Among the highways and byways that make up the tangled skein we know as the U.S. surface transportation network, there are some that are far more than just faceless strips of blacktop. One that comes to mind is the venerable Route 66, whose name resonates even with those of us who have never personally "gotten our kicks" on that historic connector from the Upper Midwest to Southern California's palm-lined shores.
Another is historic U.S. Route 1, which stretches from the Canadian border at Fort Kent, Maine, to the continent's southernmost point, Key West, Fla. Portions of that roadway date back to the earliest days of our country. In the Northeast Corridor, for instance, Route 1 closely follows the path of the original trails (and later roads) that linked colonial settlements like Boston, Providence, New London, New York City and Philadelphia (and later, Washington, D.C.). In parts of New England, you'll still hear the 2,390-mile river of asphalt referred to as the "Post Road," an old term for the route used to move mail between the original colonies' main settlements.

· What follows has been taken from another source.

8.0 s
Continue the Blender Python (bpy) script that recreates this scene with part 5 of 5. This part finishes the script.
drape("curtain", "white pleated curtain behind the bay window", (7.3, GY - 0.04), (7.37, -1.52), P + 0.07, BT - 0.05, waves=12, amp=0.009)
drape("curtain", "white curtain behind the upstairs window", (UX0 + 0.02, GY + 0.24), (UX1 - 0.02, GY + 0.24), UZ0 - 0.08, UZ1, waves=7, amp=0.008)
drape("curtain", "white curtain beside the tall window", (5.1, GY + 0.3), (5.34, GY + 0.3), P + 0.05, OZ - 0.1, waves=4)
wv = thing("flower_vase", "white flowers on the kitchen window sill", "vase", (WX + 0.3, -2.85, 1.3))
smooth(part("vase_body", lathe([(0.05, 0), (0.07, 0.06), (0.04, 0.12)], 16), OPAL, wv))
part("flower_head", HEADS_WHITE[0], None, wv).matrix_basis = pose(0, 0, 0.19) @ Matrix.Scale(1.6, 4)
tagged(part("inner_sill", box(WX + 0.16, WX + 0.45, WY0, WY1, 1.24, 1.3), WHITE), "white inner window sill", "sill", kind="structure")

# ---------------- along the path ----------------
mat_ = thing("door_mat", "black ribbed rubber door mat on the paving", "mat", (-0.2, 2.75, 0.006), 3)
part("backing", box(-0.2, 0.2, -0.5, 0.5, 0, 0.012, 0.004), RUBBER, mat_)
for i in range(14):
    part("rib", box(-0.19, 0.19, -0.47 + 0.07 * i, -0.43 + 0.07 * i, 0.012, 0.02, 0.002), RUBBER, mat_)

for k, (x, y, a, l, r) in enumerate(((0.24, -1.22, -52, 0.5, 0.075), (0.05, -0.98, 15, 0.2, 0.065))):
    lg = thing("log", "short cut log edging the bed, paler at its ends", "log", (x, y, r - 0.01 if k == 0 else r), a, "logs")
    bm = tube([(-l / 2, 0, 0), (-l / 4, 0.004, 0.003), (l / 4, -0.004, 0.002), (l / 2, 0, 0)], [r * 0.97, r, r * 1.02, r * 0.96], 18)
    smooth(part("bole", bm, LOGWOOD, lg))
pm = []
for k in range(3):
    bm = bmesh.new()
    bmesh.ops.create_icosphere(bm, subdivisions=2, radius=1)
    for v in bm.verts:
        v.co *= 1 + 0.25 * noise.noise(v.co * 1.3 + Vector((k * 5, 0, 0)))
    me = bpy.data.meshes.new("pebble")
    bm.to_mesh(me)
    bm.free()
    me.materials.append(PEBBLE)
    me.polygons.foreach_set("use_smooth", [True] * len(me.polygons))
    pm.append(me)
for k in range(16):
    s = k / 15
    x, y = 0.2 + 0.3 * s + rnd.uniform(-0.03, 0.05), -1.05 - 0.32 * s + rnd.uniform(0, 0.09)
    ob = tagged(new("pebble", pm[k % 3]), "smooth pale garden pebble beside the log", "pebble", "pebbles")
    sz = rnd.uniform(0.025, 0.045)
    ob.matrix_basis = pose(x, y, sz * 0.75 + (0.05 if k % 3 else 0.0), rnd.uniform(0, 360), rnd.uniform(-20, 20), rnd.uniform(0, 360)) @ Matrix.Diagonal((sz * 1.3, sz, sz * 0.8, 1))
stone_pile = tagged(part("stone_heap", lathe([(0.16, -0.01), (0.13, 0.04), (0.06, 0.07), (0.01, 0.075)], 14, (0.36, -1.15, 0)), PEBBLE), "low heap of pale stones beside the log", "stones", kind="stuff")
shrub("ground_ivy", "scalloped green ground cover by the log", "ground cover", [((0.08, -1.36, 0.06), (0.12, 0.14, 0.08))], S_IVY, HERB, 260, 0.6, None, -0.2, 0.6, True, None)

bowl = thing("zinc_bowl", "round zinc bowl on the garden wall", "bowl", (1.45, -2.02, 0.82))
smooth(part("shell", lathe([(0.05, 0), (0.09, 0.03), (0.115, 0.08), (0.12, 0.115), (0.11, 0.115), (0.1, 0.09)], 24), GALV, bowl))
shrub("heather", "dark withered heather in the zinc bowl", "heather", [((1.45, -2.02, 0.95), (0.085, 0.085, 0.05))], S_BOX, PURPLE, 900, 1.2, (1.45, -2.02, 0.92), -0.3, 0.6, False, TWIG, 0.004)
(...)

Though they may lack the scenic attractions and mystique of a Route 66 or a Route 1, even the anonymous miles of blacktop that constitute the U.S. Interstate Highway System are not without historical associations. Take the stretch of I-90 that traverses upstate New York. Though the average road-weary driver may not know (or care) about it, portions of that roadway run alongside the Erie Canal. One of the greatest engineering feats of its time, the Erie Canal represented a major artery for 19th century trade between the states. Eventually, of course, the Erie Canal and myriad other waterways so vital to economic growth a century ago were eclipsed by road and rail. Today, few still serve as primary routes for commercial traffic. But that could be changing. Signs have emerged in the last few months that point to a renaissance for the waterways. Frustrated by highway congestion and a shortage of trucks, shippers are giving the inland waterways another look. Just last month, for instance, Sappi Fine Paper shipped a load of pulp bound for Europe via the Great Lakes out of the Port of Duluth. It was the first time anyone can remember pulp moving out of Duluth by that mode.Not just in recent times, but ever!
Rail, with truck drayage at each end, had been the mode of choice for Sappi (and its predecessor company, Potlach) for decades when it came to moving pulp to East Coast seaports for subsequent movement to Europe. Sappi executives say shipping to the East Coast by water is now the most cost-effective and efficient option they have.
Other companies are coming to similar conclusions. Though it's hardly a wholesale shift, more and more businesses are putting their goods on container ships sailing from port to port across the Gulf of Mexico to avoid the congestion on southern-tier highways.
Companies like Wal-Mart and Home Depot are already rerouting some international shipments from the roads to water. To avoid the maritime gridlock at the Pacific Coast ports, for example, the retail giants are routing vessels laden with goods from Asia to the Port of Houston via the Panama Canal. Both have established large-scale DCs adjacent to the Port of Houston, through which they distribute the goods to locations throughout the country.
It would hardly come as any great surprise to learn that at least some of those goods continued their journey on inland or coastal waterways. With traffic on the nation's roads, rails and intermodal connectors stalled in gridlock, these waterways may turn out to be the path of least resistance.